DATA PROVIDED:

*-*-*

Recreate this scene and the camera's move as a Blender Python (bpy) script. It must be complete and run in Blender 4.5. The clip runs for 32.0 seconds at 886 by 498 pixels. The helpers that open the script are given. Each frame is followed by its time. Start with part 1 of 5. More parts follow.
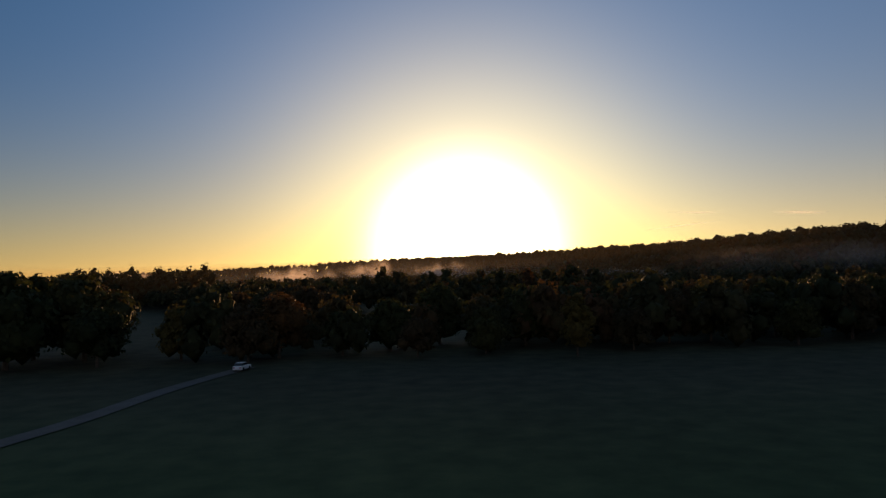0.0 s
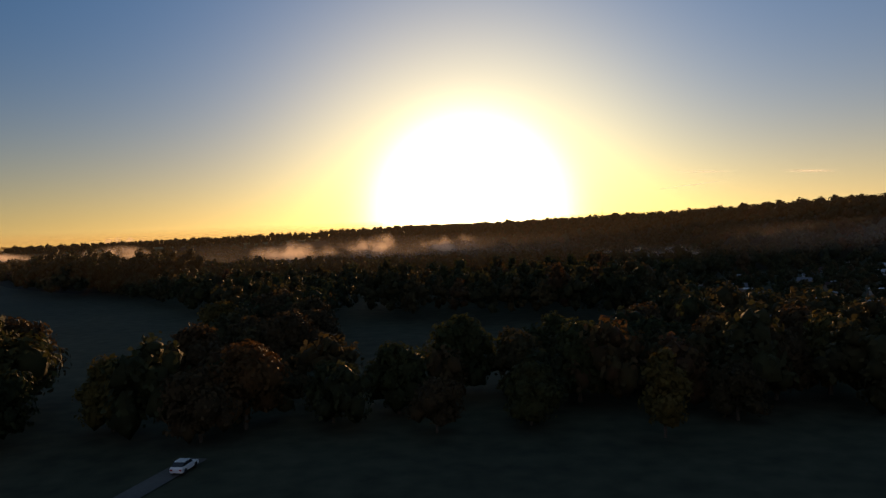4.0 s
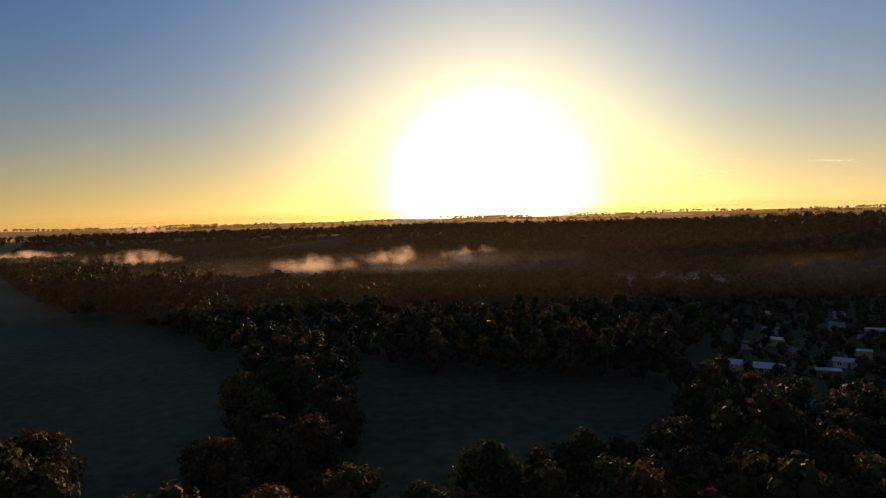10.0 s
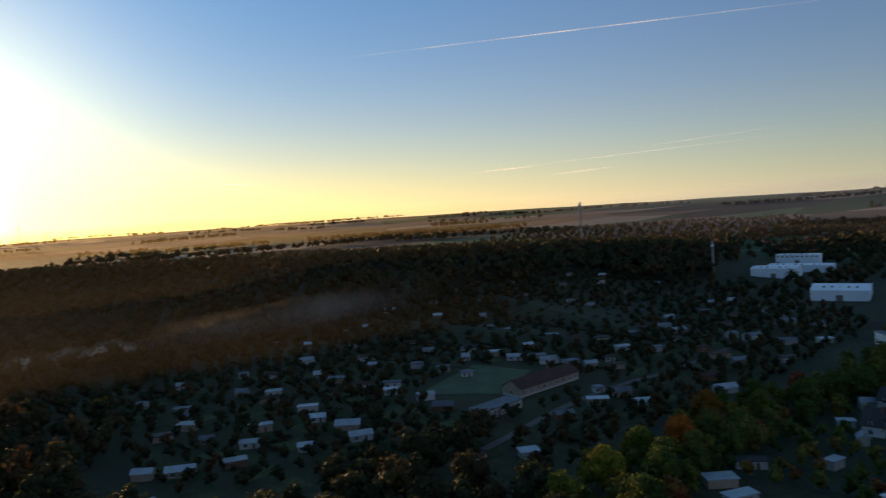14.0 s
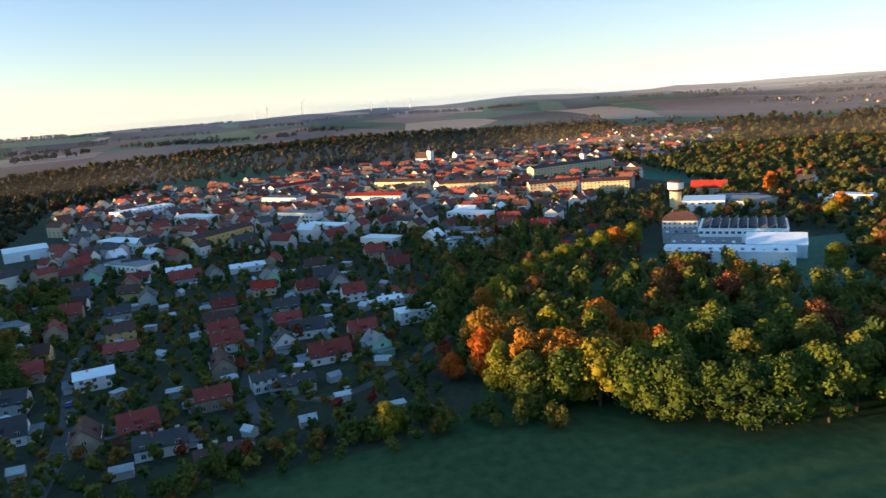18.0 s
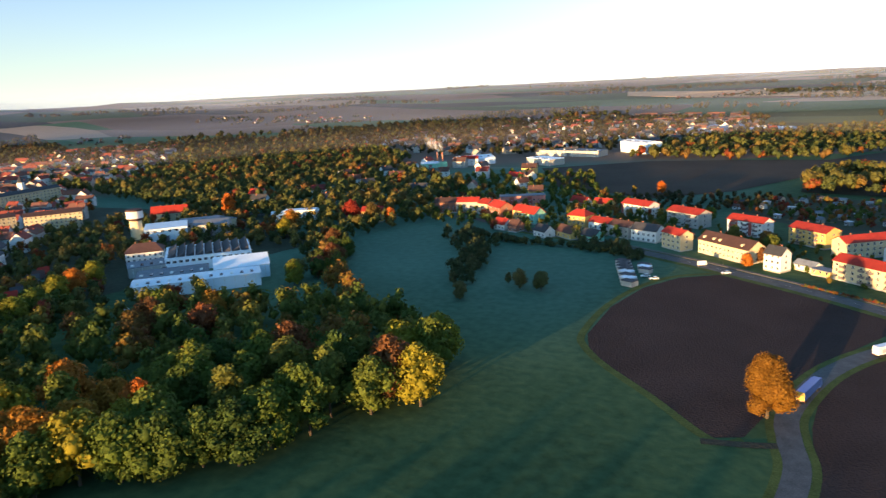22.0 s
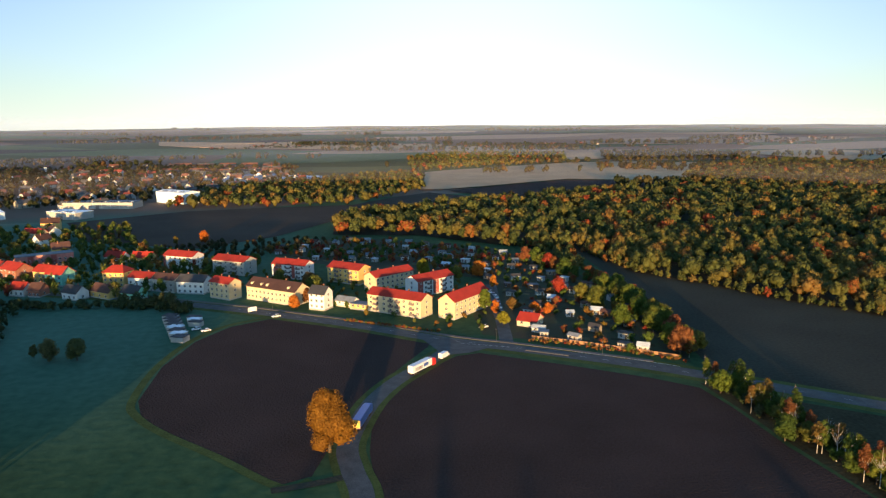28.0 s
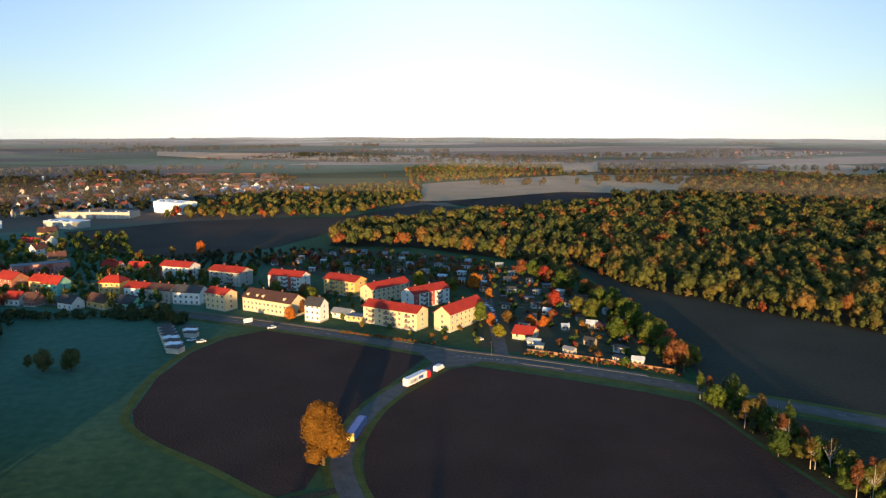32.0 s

*-*-*

SHORT EXERCISE: Reproduce the listing word for word and omit its pictures.

TASK RESULT:
Recreate this scene and the camera's move as a Blender Python (bpy) script. It must be complete and run in Blender 4.5. The clip runs for 32.0 seconds at 886 by 498 pixels. The helpers that open the script are given. Each frame is followed by its time. Start with part 1 of 5. More parts follow.
0.0 s
4.0 s
10.0 s
14.0 s
18.0 s
22.0 s
28.0 s
32.0 s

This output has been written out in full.